None of the aviators aboard the downed bomber is still alive. Speakers at the event thanked Clary's family and survivors of the other crewmembers for the airmen's valor and sacrifices in the war against the Nazis, who occupied their country in mid-1940.
In return, Clary's kin profusely thanked the Dutch.
Of the downed bomber's seven crewmen, two were killed and four were captured and imprisoned by German troops. Only Clary was the beneficiary of locals who risked their lives to hide, feed and clothe him, and to help him escape to Belgium where he joined an underground network — the Comet Line — that ushered him safely back to Britain.
“We thank you!” a tearful McAllister told the crowd gathered in a field near where her grandfather touched ground.
“We thank you from the bottom of our hearts, because we might not be here today if not for all of you.”
McAllisters' granddad, whose Sonoma County pioneer ancestors included Jackson Temple, one of the county's first attorneys in the 1850s and subsequently both a state Supreme Court justice and a Superior Court judge, grew up yearning to fly.
The U.S. hadn't yet joined World War II when Jack Clary enlisted in the Royal Canadian Air Force and realized his dream to become a pilot.
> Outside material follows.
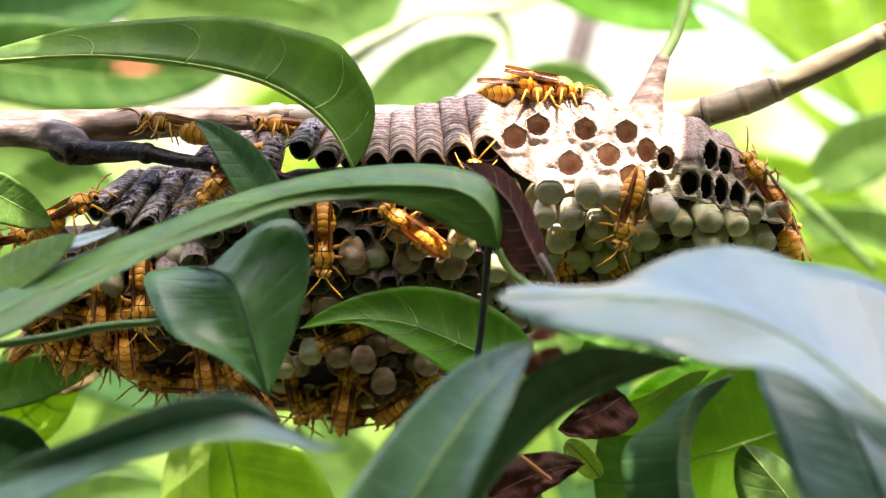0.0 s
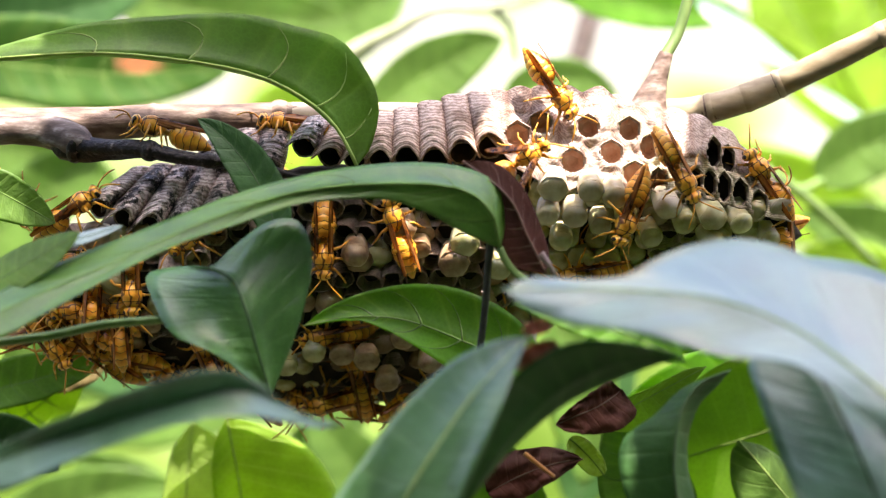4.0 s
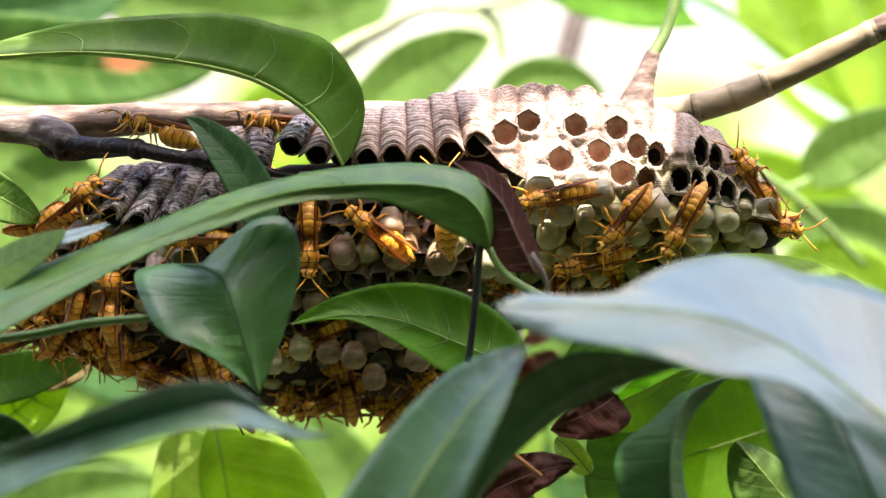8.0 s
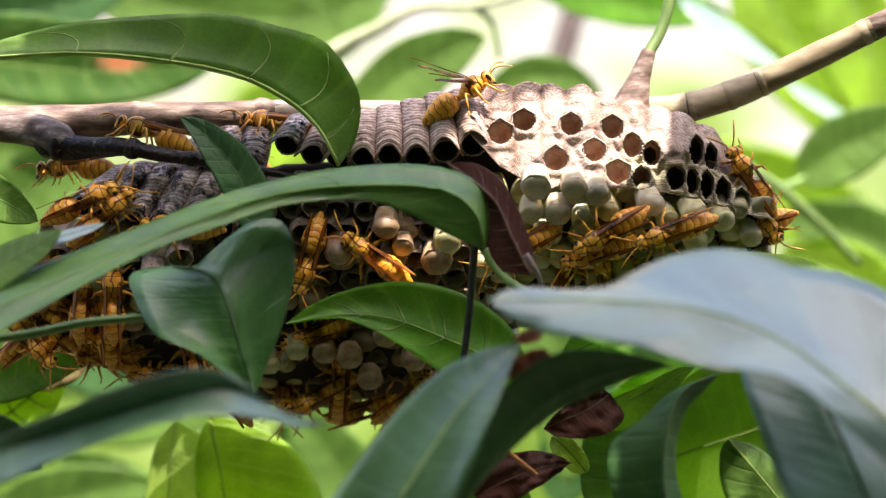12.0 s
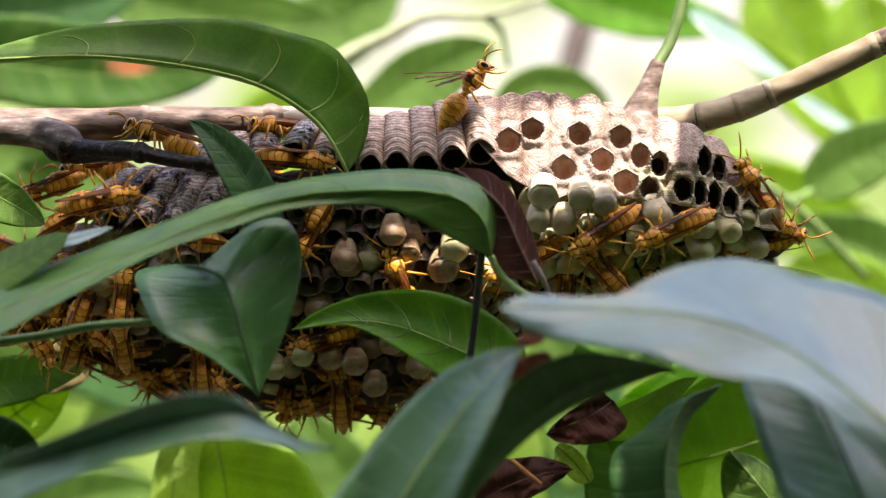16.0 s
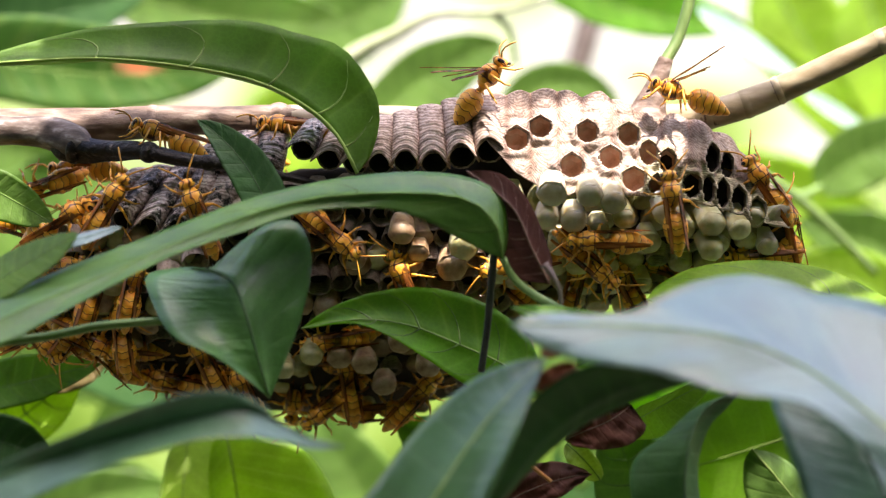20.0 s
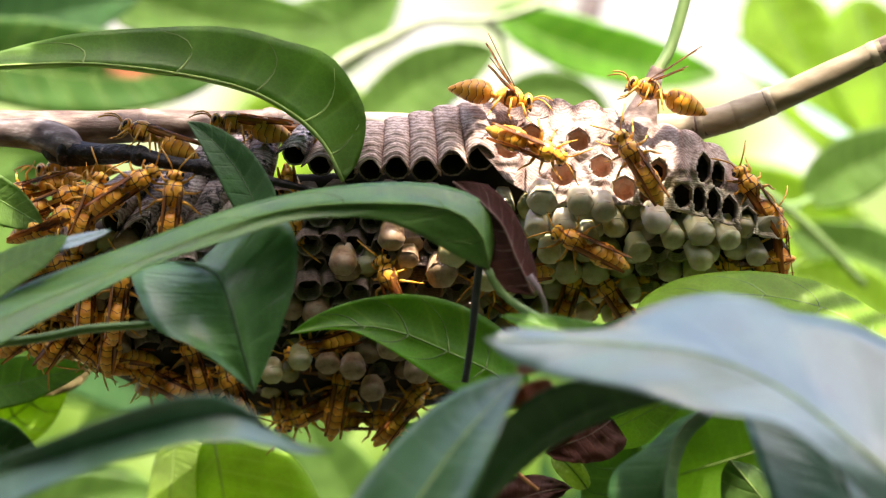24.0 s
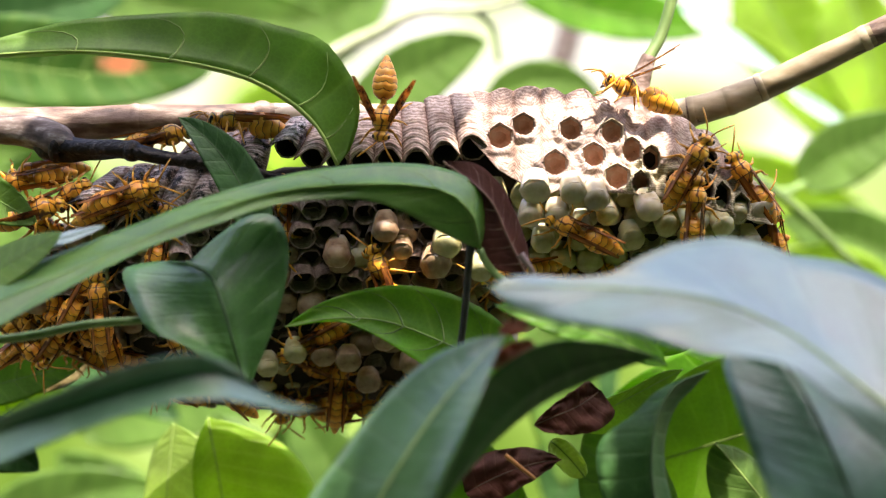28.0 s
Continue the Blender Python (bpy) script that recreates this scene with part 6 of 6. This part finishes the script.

He flew many bombing missions over Germany and early in 1943 transferred to the U.S. Army Air Corps but continued to fly with a Canadian squadron.
In the summer of '43 in England, the 24-year-old Clary wed a British woman who'd also enlisted in the war effort. Jack and Barbara Harrison Clary would be married 53 years; she died in Santa Rosa in 2002.
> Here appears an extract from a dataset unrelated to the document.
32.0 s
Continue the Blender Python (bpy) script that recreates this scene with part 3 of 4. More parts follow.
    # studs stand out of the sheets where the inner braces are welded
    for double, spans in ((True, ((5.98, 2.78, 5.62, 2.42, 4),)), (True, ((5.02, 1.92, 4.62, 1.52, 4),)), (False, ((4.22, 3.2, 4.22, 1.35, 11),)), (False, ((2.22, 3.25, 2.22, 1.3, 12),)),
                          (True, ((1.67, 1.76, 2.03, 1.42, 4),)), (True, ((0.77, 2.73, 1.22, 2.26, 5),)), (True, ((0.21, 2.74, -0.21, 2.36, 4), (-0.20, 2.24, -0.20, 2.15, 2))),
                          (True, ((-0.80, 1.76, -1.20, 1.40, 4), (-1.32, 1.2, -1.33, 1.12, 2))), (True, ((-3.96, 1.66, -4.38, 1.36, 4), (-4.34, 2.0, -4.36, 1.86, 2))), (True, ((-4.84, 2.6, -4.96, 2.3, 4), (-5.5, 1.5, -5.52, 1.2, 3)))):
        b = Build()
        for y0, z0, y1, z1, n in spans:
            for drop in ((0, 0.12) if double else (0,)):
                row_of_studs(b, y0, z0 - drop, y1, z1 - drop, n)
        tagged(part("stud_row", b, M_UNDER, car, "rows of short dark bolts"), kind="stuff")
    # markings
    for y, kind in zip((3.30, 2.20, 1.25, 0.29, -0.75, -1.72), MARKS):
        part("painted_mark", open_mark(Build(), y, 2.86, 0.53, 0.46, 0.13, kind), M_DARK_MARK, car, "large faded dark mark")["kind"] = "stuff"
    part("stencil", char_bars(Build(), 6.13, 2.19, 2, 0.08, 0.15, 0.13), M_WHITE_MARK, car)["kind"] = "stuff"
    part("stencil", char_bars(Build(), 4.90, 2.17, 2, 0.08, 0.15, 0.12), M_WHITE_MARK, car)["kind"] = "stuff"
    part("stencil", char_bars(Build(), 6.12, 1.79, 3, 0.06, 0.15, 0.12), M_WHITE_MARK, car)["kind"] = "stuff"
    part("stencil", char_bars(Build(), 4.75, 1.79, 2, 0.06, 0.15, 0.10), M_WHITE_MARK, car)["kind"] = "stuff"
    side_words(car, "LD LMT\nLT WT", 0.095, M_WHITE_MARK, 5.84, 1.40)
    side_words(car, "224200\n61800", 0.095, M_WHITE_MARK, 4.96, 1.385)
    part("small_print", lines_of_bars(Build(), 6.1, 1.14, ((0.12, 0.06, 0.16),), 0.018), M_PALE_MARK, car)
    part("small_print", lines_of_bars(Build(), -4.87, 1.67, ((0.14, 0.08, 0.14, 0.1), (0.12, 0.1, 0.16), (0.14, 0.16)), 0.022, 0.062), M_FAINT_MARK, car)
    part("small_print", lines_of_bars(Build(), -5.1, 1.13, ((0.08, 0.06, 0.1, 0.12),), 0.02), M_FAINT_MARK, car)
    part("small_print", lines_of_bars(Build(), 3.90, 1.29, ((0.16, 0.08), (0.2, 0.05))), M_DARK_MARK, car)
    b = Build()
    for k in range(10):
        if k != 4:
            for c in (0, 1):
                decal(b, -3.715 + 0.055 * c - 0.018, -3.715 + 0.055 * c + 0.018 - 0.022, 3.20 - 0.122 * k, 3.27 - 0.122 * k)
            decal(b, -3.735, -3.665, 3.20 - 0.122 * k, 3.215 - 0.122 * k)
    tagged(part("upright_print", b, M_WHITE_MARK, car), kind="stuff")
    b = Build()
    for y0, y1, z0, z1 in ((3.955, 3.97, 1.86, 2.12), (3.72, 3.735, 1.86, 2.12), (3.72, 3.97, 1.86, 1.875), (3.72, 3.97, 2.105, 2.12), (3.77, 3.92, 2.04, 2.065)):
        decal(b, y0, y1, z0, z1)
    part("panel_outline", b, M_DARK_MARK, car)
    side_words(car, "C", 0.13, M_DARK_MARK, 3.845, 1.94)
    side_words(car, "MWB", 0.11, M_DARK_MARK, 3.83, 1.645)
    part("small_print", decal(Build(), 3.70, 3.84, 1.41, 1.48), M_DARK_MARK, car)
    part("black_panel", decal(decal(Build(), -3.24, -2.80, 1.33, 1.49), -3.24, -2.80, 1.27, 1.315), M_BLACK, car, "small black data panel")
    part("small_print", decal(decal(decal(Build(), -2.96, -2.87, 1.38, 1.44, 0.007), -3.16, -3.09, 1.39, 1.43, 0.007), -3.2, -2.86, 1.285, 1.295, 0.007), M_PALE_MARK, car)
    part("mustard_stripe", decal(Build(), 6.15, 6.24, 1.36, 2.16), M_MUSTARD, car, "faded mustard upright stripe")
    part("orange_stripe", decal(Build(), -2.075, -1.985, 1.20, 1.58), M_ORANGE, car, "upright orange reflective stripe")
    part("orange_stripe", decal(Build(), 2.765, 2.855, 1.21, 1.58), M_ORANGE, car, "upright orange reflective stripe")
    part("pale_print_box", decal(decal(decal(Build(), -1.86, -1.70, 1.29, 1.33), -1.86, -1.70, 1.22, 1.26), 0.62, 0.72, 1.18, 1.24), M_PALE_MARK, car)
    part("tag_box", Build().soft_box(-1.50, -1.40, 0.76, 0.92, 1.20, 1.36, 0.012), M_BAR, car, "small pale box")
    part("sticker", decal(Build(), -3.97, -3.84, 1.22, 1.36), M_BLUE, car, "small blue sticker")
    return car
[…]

She came close to losing her pilot husband just three months after the wedding.
On the evening of Sept. 29, 1943, Jack Clary and his crew flew from England's Tholthorpe air station in a twin-tailed British-built Halifax and carried a load of bombs toward Bochum, Germany.
Short of the target, a Luftwaffe Junker 88 attacked and disabled the plane. Clary didn't know when he bailed out if he was over Holland or Germany.
The bomber crashed into woods outside Boekelo.
(A young man who witnessed the crash, Wim Winkelhuis, spoke all of his life about wondering who the crewmen were and what became of them. His grandson, Rob Lanting, researched the incident this past year and, along with Erik Schaddelee, Harold Pot and Ronnie Heijinke, arranged the memorial dedication ceremony.)
At 11 p.m. the night he was shot down, Jack Clary approached a country home and saw a teen-aged girl sitting at a table, writing. Though uncertain whether the family was German or Dutch, he tapped on the door.
Jules van Oven answered. Clary told him something close to, “Me, American. Pilot. Plane crash.” And he surely breathed a great sigh when van Oven responded in perfect English, “Welcome. Come in.”
Van Oven was a Dutch professor who'd been fired from Leiden University the previous year because of his opposition to the nazification of the school. He detested the German occupation of his country and told Clary he would connect him with similarly minded Dutch who would help him to escape and elude the Germans.
Clary, a Roman Catholic, set off on a perilous, two-month underground journey across Holland, then occupied Belgium and France and neutral Spain. But before he left he offered van Oven's daughter, Lies, a token of gratitude: a ring bearing the likeness of St. Christopher.
Now 87, Lies van Oven was wearing the ring when Jack Clary's daughter and granddaughter met her at the commemoration in Boekelo.
With the help of members of the resistance along the Comet Line, Clary reached British-controlled Gibraltar on Nov. 28, 1943, and was flown back to England. Soon he was back to flying combat missions.
After the war, he and his English wife settled in Santa Rosa. Clary went into the service station business. For years, he ran Clary's Chevron near the former Los Robles Lodge on Cleveland Avenue, and later Clary's Chevron in Larkfield.
His daughters said that when Clary spoke of being shot down in '43 and crossing much of Europe and also the Pyrenees to get back to Britain, he would focus mostly on his appreciation of the humanity and courage of the people who helped him.
The journey the late pilot's daughter and granddaughter just took demonstrated that among the Dutch they met, the feeling remains powerfully mutual.